MK mengonstruksikan frasa 'kedaulatan rakyat' sebagai dasar putusan mereka kala itu. Putusan itu pula yang menjadi basis penetapan sistem proporsional terbuka di dalam UU Pemilu. Secara praksis, sistem itu pun telah dilaksanakan pada Pemilu 2009, 2014, dan 2019.

Pertanyaannya, bisakah MK mengubah putusan mereka sendiri di masa lalu? Bukankah setiap putusan MK itu bersifat final dan mengikat? Barangkali para ahli tafsir hukum yang bisa menjawab; mengiyakan atau mendebat hal tersebut. Mungkin saja bisa, meskipun bagi kebanyakan awam hal tersebut rada aneh.

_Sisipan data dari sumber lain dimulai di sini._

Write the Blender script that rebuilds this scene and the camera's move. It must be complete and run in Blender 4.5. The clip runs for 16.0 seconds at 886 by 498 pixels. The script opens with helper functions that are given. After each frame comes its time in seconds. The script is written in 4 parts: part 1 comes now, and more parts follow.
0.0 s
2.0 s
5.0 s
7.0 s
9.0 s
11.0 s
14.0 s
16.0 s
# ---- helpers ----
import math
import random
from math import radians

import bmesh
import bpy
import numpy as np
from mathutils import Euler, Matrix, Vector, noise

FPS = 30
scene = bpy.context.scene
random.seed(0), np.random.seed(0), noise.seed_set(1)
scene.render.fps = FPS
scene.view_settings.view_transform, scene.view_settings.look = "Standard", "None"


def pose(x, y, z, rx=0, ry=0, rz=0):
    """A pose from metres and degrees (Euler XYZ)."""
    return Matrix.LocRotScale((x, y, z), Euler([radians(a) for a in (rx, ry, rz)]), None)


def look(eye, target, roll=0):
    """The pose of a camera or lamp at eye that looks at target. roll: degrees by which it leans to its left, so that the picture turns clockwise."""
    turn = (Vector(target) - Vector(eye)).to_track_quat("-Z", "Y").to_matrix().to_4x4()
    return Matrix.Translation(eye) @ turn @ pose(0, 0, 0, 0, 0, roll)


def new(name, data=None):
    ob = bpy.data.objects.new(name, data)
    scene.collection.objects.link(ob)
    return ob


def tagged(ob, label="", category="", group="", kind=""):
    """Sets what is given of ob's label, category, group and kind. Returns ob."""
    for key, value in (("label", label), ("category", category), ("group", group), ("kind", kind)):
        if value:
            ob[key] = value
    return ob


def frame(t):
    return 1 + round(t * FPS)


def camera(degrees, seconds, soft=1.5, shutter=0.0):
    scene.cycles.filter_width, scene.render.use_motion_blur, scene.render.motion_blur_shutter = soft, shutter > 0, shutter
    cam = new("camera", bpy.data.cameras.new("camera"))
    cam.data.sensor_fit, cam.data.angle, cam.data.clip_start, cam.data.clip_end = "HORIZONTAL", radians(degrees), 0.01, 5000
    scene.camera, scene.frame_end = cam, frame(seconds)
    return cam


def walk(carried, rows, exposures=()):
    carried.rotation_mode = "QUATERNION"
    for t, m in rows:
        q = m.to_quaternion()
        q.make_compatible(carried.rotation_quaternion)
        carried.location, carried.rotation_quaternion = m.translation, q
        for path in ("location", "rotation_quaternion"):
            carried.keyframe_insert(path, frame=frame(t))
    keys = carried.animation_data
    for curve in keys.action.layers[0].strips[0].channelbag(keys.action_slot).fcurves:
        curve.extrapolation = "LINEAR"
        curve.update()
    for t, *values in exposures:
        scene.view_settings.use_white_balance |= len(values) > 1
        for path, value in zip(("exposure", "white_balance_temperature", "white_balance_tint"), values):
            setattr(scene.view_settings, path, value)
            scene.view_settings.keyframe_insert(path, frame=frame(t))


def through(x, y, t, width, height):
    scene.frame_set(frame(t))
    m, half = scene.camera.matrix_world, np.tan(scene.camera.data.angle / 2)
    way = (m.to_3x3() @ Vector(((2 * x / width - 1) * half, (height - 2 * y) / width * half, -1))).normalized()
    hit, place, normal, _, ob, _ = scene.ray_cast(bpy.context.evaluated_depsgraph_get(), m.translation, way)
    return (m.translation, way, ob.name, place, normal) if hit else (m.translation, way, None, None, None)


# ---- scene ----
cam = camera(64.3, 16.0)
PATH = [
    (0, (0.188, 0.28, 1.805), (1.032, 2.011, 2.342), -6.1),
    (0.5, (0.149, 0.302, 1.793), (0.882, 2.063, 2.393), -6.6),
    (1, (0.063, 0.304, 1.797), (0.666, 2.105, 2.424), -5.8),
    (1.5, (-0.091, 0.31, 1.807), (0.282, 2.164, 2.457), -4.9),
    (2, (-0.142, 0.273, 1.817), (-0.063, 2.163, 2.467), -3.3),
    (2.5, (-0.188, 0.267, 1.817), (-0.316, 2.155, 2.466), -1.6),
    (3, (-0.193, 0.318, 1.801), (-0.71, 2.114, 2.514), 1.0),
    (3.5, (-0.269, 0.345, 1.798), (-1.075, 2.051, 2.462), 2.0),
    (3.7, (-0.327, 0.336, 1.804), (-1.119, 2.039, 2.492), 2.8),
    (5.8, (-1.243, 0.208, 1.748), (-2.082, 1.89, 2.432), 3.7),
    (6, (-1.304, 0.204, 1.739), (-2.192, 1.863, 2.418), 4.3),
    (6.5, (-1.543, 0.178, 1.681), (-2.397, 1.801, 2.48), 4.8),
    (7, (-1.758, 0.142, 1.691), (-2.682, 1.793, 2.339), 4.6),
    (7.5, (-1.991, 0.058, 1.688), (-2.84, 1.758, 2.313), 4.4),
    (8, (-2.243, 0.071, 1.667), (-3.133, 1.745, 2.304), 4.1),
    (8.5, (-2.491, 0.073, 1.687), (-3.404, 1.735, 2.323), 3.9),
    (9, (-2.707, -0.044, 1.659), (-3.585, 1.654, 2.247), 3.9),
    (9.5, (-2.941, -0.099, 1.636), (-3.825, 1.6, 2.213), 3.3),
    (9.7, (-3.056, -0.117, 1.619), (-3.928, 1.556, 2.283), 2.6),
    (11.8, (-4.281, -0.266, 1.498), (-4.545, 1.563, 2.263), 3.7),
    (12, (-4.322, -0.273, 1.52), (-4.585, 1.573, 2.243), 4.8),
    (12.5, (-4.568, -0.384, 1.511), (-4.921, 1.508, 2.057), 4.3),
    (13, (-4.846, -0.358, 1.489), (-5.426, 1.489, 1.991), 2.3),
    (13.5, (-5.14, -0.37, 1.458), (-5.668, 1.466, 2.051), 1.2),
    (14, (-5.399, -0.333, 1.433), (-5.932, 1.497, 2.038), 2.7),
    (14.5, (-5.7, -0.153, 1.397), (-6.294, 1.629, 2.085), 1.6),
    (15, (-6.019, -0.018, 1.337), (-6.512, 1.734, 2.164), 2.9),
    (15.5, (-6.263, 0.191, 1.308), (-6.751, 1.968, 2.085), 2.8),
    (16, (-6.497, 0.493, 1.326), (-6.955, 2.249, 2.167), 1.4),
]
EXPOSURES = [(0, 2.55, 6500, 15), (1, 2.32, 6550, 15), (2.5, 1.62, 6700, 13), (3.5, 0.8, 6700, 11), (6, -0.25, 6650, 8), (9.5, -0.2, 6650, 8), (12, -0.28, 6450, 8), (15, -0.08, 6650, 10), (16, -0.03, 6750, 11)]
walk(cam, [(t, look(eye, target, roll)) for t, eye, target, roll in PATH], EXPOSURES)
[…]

Namun, seandainya pun MK bisa melakukan itu, semestinya tidak menjadi soal sepanjang putusan mereka terdahulu tetap dipakai sebagai yurisprudensi yang telah diterima perihal norma yang diuji. MK tidak bisa mengabaikan hal itu, seolah-olah apa yang diperkarakan hari ini tidak punya relasi dengan perkara untuk norma yang sama di masa lalu.

Pun, MK sejatinya punya pendirian bahwa urusan sistem pemilu adalah legal policy pembentuk undang-undang, yaitu pemerintah dan DPR. Bukan ranah mereka untuk menentukan sistem yang mesti dipakai dalam pemilu kita. Karena, dari kacamata MK, baik sistem proporsional terbuka maupun tertutup, keduanya konstitusional. Maka, bila konsisten dengan pendirian itu, MK semestinya menolak gugatan atas sistem tersebut.

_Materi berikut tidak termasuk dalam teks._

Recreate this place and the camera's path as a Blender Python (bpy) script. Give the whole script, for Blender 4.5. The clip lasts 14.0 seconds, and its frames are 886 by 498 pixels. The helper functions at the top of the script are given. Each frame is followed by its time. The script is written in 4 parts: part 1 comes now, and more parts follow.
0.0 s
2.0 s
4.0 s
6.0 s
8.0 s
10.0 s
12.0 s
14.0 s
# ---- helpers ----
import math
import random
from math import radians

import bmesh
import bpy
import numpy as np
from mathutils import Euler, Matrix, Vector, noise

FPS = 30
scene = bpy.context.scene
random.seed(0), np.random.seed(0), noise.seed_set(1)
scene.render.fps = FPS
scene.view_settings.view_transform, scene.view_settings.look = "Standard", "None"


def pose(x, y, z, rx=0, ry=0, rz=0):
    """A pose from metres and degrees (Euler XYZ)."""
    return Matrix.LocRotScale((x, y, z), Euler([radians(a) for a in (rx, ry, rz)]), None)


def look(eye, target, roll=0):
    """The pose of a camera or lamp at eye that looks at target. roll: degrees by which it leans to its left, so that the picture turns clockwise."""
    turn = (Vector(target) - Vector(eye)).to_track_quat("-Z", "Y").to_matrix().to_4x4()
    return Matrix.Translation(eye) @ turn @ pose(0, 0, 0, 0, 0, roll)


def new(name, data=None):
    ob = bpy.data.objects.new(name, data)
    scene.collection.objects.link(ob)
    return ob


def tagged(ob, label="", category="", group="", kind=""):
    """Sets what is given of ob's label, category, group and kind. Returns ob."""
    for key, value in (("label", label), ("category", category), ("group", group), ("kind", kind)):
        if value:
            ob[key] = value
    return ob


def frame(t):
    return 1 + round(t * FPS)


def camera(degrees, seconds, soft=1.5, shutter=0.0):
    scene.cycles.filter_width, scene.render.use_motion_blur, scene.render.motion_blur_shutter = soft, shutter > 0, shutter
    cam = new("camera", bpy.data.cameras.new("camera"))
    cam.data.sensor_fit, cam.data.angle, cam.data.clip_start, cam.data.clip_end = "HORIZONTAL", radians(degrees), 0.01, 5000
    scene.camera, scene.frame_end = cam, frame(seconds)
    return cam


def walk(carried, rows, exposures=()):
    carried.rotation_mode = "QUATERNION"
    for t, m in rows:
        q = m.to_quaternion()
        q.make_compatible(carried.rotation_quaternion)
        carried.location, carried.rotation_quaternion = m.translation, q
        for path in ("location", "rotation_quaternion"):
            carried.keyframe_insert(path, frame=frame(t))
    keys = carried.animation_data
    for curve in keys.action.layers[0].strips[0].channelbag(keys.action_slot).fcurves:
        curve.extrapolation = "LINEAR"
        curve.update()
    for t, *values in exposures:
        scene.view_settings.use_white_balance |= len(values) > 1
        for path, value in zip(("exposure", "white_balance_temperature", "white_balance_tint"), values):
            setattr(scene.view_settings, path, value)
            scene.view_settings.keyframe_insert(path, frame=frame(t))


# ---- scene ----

Namun, bila MK punya pertimbangan lain sehingga menerima permohonan judicial review atas UU Pemilu tersebut dan sistem pemilu kembali ke sistem tertutup, semestinya MK pun mengerti bahwa DPR sebagai pembuat UU memiliki kewenangan legislasi membentuk UU Pemilu yang 'baru'.

Parlemen dapat menempuh langkah legislative review, yakni mengamendemen UU Pemilu hasil judicial review MK. Hal tersebut amat mungkin dilakukan mengingat mayoritas fraksi di DPR sebelumnya sudah menyatakan tegas menolak sistem pemilu kembali menjadi tertutup. Hanya satu fraksi, PDI Perjuangan, yang justru ingin balik ke sistem tertutup.

Sangat mungkin delapan fraksi penolak sistem tertutup itu tidak akan tinggal diam jika MK memutuskan menerima gugatan yang berarti mengembalikan kita ke sistem yang tidak senapas dengan spirit demokrasi. Jika DPR pada akhirnya menempuh jalan tersebut, putusan MK yang final dan mengikat tak lagi punya makna. Bukankah itu akan membuat sang penjaga konstitusi tersebut malah kehilangan muka?

Karena itu, MK mungkin perlu mengingat lagi bahwa dalam perkara ini mereka tidak hanya berperan sebagai penjaga konstitusi, tetapi juga diharapkan menjadi penyelamat demokrasi.